縦ロブでポジションチェンジしたら負けと思え!

  • ボールは絶対に落とさず自分で返す。相手のフォームを見て予測することも必要。つなぐフォアのハイボレー、つなぐバックのハイボレー、回転をかけたつなぐスマッシュ、この3つを覚える。
  • 甘いロブに対して、逆クロスの鋭角はケアしずらくて狙い目コースはシングルスラインで十分

ロブの活用と甘くなってしまったときの対応

  1. アドサイドからの縦ロブは危険要素がいっぱい。基本はクロス
  2. 甘いロブを上げたら、まずセンターケア。前衛なら、サービスラインの後ろまで下がって構える

④レシーバー側の戦術

ダブルスのストロークは「低いところを通すボール」が基本

ダブルスのストロークは、リターンも突き球も全て低いボールが第一。ただし「低いボール」といっても、ネットギリギリを狙って打つわけではなく、大事なのは「相手が触るときに低いボール」ネットを越えてから落ちるようなボールを考えよう。
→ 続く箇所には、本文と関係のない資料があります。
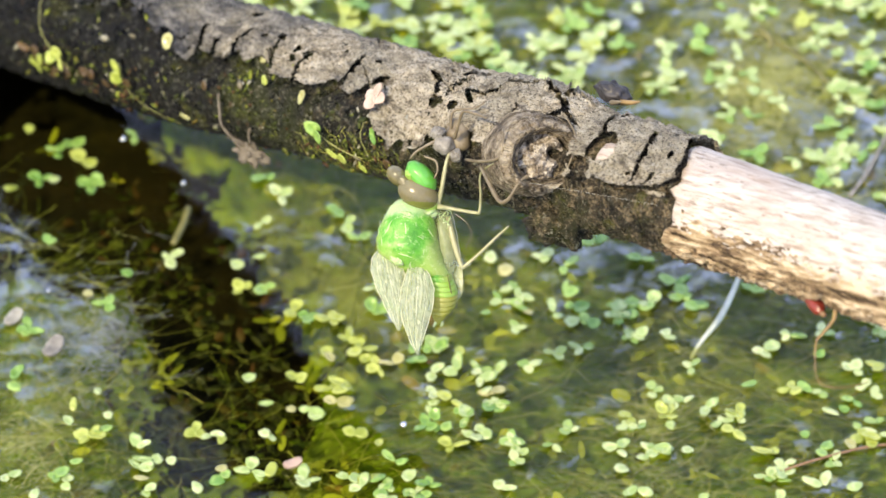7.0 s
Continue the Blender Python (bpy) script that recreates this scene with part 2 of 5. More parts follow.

フォームもテイクバックも小さくてOK。小さなスイングにすることで、ギリギリのタイミングでコースを変えることができる。

相手セカンドサーブにプレッシャーをかけろ!

相手のセカンドサーブが甘い場合、ベースラインから2歩ほど詰めて、相手にプレッシャーをかけるのもひとつ。

リターンダッシュで必要なのはライジング打法。早めのタイミングでボールを捉えるテクニックが必要。打つボールはクロスコートのサービスライン付近に返せれば、フォアスライスでもOK。積極的にチャレンジしてネットを取りにいこう。

サーブでバックを狙われた時の対処法

「これなら失敗しない」というショットを身につけること。アドサイドなら、センター深くに逃げるロブでもOK。

⑤陣形別の戦術

  • センターに来たボールは先に反応した方が打つ。反応をしやすいのは、前のボールを打った人。自分で打ったボールなら、伸びるか、伸びないか分かるはず。甘い球を打ってセンターを狙われたら、責任もって自分で頑張る
  • 平行陣の相手ボールが深くて打つ場所がない!「困ったときはセンター」。ネットが低くミスが減る。相手も角度がつけづらいセンターに低く落ちるボールを返せたら、サイドが空くので次でチャンスが生まれる。
  • 相手前衛がベタ詰めしてたら「ロブあげ放題」と理解して、積極的にロブで攻めよう。

⑥サーバー側の戦術

  • センターセオリーで、ボックス中央よりセンター寄りから打つ。シングルライン寄りすぎると自陣センターを抜かれるリスクが高まる。
  • アドサイドはフォアに回り込まれないサーブを打てるならワイドもあり。
  • ファーストボレーは浅くても構わないが、低く滑るボールを打つ。ミス、ポーチも防げるし、レシーバーを動かせる。相手に叩き込まれないよう、バウンド後に高く弾まないボールが必要。